Stratégies a été, est et, j’en suis sûr, sera un journal de journalistes. C’est-à-dire une entreprise animée par un collectif de femmes et d’hommes passionnés, ayant une haute idée de leur métier et obéissant à un corpus de règles déontologiques.
Cette exigence – qui bénéfice in fine aux lectrices et lecteurs – est un combat. Certaines batailles sont difficiles, parfois perdues. D’autres sont des victoires et ces victoires font du bien. L’un de mes souvenirs les plus marquants à Stratégies s’y rapporte.
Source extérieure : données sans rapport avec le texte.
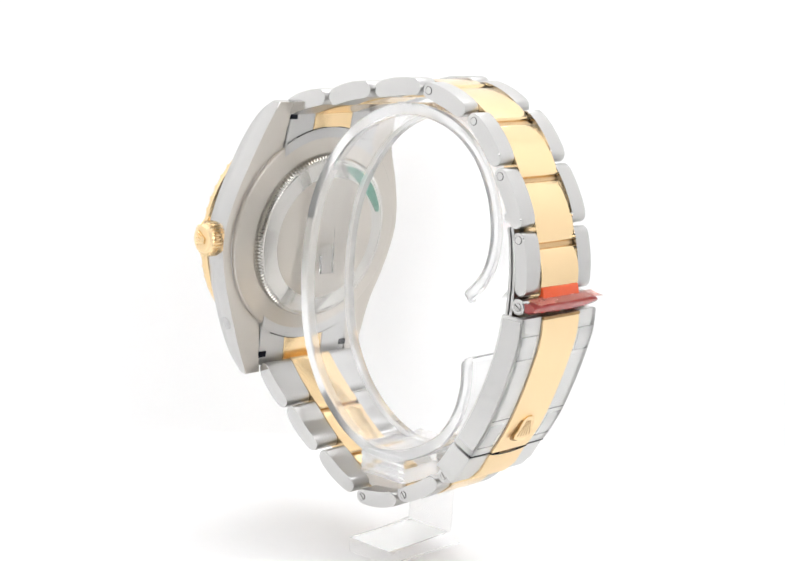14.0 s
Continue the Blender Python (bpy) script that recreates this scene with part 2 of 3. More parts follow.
def watch_stand():
    stand = tagged(new("watch_stand"), "clear acrylic C-shaped watch stand holding the bracelet", "stand", kind="")
    ring = spline(lifted([(20.4, 43.2), (23.6, 46.4), (25.6, 50.6), (26.2, 55.8), (25.0, 62.0), (21.6, 68.2), (15.6, 73.0), (7.4, 75.2), (-1.2, 74.4), (-9.2, 70.8), (-15.2, 65.2), (-19.8, 58.2),
                          (-22.4, 49.6), (-23.2, 39.4), (-22.0, 29.8), (-18.6, 22.2), (-13.9, 16.8), (-8.0, 12.9), (-1, 11.0), (6.5, 12.5), (13.9, 16.4), (18.1, 21.3), (20.2, 26.8), (20.6, 32.0)]), 10)
    # the band is thinner between two raised rims, with both ends rounded off
    section = [(-9.0, 0.25), (-8.75, 0.0), (2.55, 0.0), (2.8, 0.25), (2.8, 1.9), (2.55, 2.15), (1.15, 2.15), (0.9, 1.9), (0.75, 1.55), (-6.95, 1.55), (-7.1, 1.9), (-7.35, 2.15), (-8.75, 2.15), (-9.0, 1.9)]
    ends = [(1.25, 0.35, 0.78), (0.95, 0.7, 0.89), (0.5, 0.92, 0.97)]
    first, last = (ring[0] - ring[1]).normalized(), (ring[-1] - ring[-2]).normalized()
    stations = [(ring[0] + first * d, ring[0] - ring[1], -1, k, w) for d, k, w in ends]
    stations += [(q, ring[min(i + 1, len(ring) - 1)] - ring[max(i - 1, 0)], 1, 1.0, 1.0) for i, q in enumerate(ring)]
    stations += [(ring[-1] + last * d, ring[-1] - ring[-2], 1, k, w) for d, k, w in reversed(ends)]
    band = bmesh.new()
    loops = []
    for q, way, sign, k, w in stations:
        way = way.normalized() * sign
        s = Vector((-way.y, way.x))
        loops.append([band.verts.new((-3.1 + (x + 3.1) * w, *(q + s * (1.07 + (off - 1.07) * k)))) for x, off in section])
    n = len(section)
    for a, b in zip(loops, loops[1:]):
        for i in range(n):
            rim = i not in (1, 8)
            band.faces.new((a[i], a[(i + 1) % n], b[(i + 1) % n], b[i])).material_index = 1 if rim else 0
    band.faces.new(loops[0])
    band.faces.new(list(reversed(loops[-1])))
    part("ring_band", band, [ACRYLIC, LIT_RIM], stand, "clear acrylic ring band open at the back", shadow=False)
    # ribbed block under the ring, on a rounded lobe
    left = [(-12.7 + 0.32 * (k % 2), 8.0 + 0.58 * k) for k in range(10)]
    right = [(2.9 - 0.32 * (k % 2), 8.0 + 0.58 * k) for k in range(10)]
    bm = prism([(x, z + LIFT) for x, z in left + right[::-1]], -5.5, 5.5)
    for v in bm.verts:
        v.co.x, v.co.y = v.co.y, v.co.x
    part("saddle_block", bm, CLOUDY, stand, "clear acrylic block with fine ribs", shadow=False, smooth=0)
    lobe = [(5.4 * math.cos(a), 7.95 - 2.7 * math.sin(a)) for a in [radians(12 * k) for k in range(0, 16)]]
    part("saddle_lobe", prism([(y, z + LIFT) for y, z in lobe], -10.0, 2.6, 0.3), MILKY, stand, "rounded clear acrylic lobe", shadow=False)
    bracket = [(-12.8, LIFT + 7.9), (-12.8, 0.3), (5.8, 0.3), (5.8, 2.9), (-10.2, 2.9), (-10.2, LIFT + 7.9)]
    bm = prism(bracket, -5.4, 5.4, 0.6, 3)
    for v in bm.verts:
        v.co.x, v.co.y = v.co.y, v.co.x
    part("base_bracket", bm, BLOCK, stand, "clear acrylic upright with a thick flat foot", shadow=False)
    for z0, z1 in ((41.5, 47.0), (48.2, 53.0)):
        part("moulding_mark", box(-4.4, -1.4, -22.6 - 0.5, -22.6 + 0.4, LIFT + z0, LIFT + z1, 0.3), ACRYLIC, stand, shadow=False)
    return stand


STAND = watch_stand()

# ------------------------------------------------------------ the watch
WATCH = tagged(new("wrist_watch"), "two-tone steel and gold wrist watch with a dark dial", "watch")
ex = Vector((math.cos(radians(1.2)), 0, math.sin(radians(1.2))))
en = Vector((0, -math.cos(radians(9.2)), math.sin(radians(9.2))))
en = (en - ex * en.dot(ex)).normalized()
eu = en.cross(ex)
CASE = Matrix((ex, eu, en)).transposed().to_4x4()
CASE.translation = Vector((-2.75, -25.3, 48.8 + LIFT)) * 0.001
CASE = CASE @ pose(0, 0, 0, 0, 1.5, 0)
# the dial and bezel sit slightly off the middle of the lugs
FACE = CASE @ pose(0.0004, -0.0005, 0.00045, 0, -1.3, 0)


def up(n, m=None):
    return Matrix.Translation((0, 0, n * 0.001)) @ (m or Matrix())


def eased(xs, ys):
    """A soft curve over abs(u) through a few values."""
    grid = np.arange(-30, 30.01, 0.1)
    raw = np.interp(np.abs(grid), xs, ys)
    win = np.hanning(33)
    soft = np.convolve(np.pad(raw, 16, "edge"), win / win.sum(), "valid")
    return lambda u: float(np.interp(u, grid, soft))


# half width of the case, its front and its back, by the height above the middle
case_half = eased((0, 3, 6, 10, 14, 17, 20, 24.5, 30), (22.1, 21.8, 21.1, 19.85, 18.2, 17.15, 16.2, 14.75, 13.0))
lug_front = eased((0, 13, 16, 18, 20, 22, 23.4, 24.6, 25.4, 26, 30), (5.95, 5.95, 5.8, 5.45, 4.85, 4.05, 3.15, 2.0, 0.9, -0.3, -1.0))
lug_back = eased((0, 15, 18, 21.5, 24, 26, 30), (0.55, 0.5, 0.2, -0.3, -0.85, -1.35, -2.0))


def flank_at(u, n):
    """Distance of the flank's surface from the middle plane."""
    f, b = lug_front(u), lug_back(u)
    return case_half(u) - 0.045 * (n - b - (f - b) * 0.30) ** 2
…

La scène se passe à Cannes il y a dix ans, pendant le festival international de la publicité, les fameux Cannes Lions. Au siège de Stratégies, les équipes s’apprêtent à boucler un numéro marqué par une enquête «choc», très documentée, sur les soupçons de conflits d’intérêts qui pèsent alors sur le groupe Bolloré, un groupe présent sur toute la chaîne de valeur (publicité, conseil médias, achat d’espace, régies et médias).
Le titre de cette enquête : «Y a-t-il un problème Havas ?».
Les dirigeants des différentes entreprises concernées ont été évidemment appelés pour commenter nos informations. Certains ont joué le jeu, d’autres moins. Ce sont trois d’entre eux qui m’attendent à Cannes pour une «franche explication».
«Comment un journal comme Stratégies, lu par toute une profession, respecté de tous, porte-parole d’un métier, peut-il se vautrer dans une telle fange de ragots ?», «Mesurez-vous bien la portée de insinuations ?», «Ne comprenez-vous pas à quel point vous êtes manipulés ?», «J’ai appelé votre patron, vous devriez le rappeler…», etc.
Voilà en substance le discours que me servent en cette fin juin 2011, sur la terrasse baignée de soleil d’un palace de la Croisette, ces trois cadres dirigeants de la galaxie Havas-Bolloré.
Les tentatives de pression ne sont pas rares dans les médias, à Stratégies comme ailleurs. Certaines rédactions ont les moyens d’y résister. Grâce à la cohésion de l’équipe, au soutien des dirigeants de l’entreprise (les journaux sont des entreprises), à l’état de santé économique de ladite entreprise. Et grâce à l’idée que les journalistes qui les font vivre se font de leur métier.
L’enquête de Bruno Fraioli et Amaury de Rochegonde est parue fin juin 2011. Elle est consultable en ligne sur le site de Stratégies.